Neuro-Immunology Clinical Research Education and Support Service (N-CRESS) provides a tailored service to support people with MS and their families with a variety of challenges they face through diagnosis, treatment and management of their disorder.
Managing Nurse Belinda Bardsley said the clinic, run by MS nurses, was the first of its kind in Australia and helped hundreds of patients each year.
“MS is a debilitating and unpredictable disease, for which there is no known cure,” Ms Bardsley said.
“We are privileged to be able to establish an ongoing relationship with patients and their families to ensure they maintain their quality of life while also achieving the best possible clinical outcome.
“This grant from Slater and Gordon will allow us to continue our vital work with our patients as well as facilitating long term dedication to MS treatment.”
Ms Barsley said the clinic sees up to eight patients each week, including those needing support following diagnosis, those in crisis or those facing complex and difficult treatment decisions.
“MS is a common neurological disease in young adults, with the average age of diagnosis being between 20 and 40 years of age,” She said.
“One of our most recent patients is a 23 year old woman who was diagnosed with MS last year.
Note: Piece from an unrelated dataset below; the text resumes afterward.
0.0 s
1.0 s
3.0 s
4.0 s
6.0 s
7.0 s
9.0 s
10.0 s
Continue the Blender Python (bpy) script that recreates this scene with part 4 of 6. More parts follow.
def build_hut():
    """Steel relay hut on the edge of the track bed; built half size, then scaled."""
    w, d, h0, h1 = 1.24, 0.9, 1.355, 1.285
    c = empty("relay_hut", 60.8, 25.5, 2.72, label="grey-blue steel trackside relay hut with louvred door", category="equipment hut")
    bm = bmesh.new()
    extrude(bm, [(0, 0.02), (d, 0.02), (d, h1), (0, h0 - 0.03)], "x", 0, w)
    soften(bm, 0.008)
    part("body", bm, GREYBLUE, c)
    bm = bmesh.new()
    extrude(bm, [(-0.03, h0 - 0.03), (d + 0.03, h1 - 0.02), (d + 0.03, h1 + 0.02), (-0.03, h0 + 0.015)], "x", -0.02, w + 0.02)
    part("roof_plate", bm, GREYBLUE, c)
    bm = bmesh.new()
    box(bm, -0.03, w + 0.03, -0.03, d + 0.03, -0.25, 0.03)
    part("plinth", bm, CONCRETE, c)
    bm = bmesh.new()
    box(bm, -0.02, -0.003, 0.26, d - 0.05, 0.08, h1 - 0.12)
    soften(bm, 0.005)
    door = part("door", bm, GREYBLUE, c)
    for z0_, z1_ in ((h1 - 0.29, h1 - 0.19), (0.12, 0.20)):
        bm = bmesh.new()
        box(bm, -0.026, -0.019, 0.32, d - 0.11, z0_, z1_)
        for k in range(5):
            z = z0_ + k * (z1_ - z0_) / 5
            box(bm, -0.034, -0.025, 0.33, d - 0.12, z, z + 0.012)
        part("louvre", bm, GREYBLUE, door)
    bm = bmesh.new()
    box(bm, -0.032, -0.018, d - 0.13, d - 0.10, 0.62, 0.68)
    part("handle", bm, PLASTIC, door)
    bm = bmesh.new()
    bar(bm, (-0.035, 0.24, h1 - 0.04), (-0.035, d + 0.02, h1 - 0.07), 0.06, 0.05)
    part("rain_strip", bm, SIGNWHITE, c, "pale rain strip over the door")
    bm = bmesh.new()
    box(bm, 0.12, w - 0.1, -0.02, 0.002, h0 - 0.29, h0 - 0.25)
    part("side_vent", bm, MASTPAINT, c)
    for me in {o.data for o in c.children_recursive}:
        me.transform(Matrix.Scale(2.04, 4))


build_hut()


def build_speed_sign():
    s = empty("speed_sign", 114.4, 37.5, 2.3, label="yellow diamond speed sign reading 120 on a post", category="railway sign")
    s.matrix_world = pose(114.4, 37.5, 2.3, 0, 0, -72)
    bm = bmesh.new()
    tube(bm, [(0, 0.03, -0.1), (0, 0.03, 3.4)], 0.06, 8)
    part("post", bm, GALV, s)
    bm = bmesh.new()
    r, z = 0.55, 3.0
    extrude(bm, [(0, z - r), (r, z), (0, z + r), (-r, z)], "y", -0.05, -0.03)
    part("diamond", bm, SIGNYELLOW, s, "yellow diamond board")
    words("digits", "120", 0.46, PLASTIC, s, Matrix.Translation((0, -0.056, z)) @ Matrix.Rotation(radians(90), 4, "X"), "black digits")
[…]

She had several relapses within a short period of time and was struggling to come to terms with her diagnosis, while also juggling work and study.
“After several visits to the clinic with her family, we provided her with the guidance and treatment to give her the best chance of stabilising her disease while also allowing her to continuing her university studies and maintain an active lifestyle.”
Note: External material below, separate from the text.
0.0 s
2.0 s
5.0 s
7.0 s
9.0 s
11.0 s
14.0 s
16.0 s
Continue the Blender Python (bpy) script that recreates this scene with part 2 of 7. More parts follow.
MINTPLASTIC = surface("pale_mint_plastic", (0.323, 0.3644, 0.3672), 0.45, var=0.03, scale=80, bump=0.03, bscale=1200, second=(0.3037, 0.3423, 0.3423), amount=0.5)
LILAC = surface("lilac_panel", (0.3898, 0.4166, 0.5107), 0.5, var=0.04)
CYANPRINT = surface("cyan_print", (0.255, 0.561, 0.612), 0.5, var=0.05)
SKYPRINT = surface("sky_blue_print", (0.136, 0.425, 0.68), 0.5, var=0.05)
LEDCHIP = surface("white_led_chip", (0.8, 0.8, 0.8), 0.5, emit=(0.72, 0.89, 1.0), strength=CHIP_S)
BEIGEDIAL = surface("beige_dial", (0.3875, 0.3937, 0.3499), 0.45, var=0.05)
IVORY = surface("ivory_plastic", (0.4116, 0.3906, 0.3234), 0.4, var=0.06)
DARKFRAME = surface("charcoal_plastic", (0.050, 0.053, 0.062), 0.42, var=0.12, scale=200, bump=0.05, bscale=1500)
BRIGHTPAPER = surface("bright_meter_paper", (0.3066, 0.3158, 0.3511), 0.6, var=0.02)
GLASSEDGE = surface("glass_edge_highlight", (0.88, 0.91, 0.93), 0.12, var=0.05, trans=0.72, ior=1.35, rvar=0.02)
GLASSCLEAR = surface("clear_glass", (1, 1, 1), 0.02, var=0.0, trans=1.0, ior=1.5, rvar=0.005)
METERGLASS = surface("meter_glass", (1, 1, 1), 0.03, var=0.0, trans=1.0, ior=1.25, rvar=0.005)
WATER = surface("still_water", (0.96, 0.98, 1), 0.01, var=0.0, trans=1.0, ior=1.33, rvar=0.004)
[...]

Victorian General Manager Dina Tutungi said Slater and Gordon is proud to support a program dedicated to improving the lives of people suffering from various neurological disorders.
“The role of the N-CRESS nurse is critical in the management of MS, providing an unprecedented support network for sufferers and their families,” Ms Tutungi said.
“Since it was established in 1996, it has built a reputation for excellence and expertise in both clinical care and research, conducting a number of clinical trials to gain a better understanding of this complex disease and future developments in MS treatment.
“The Slater and Gordon Community Fund was set up to help improve the lives of people facing various challenges, supporting initiatives that promote healthy living, assisting people with disease or disability, or addressing inequality and disadvantage.”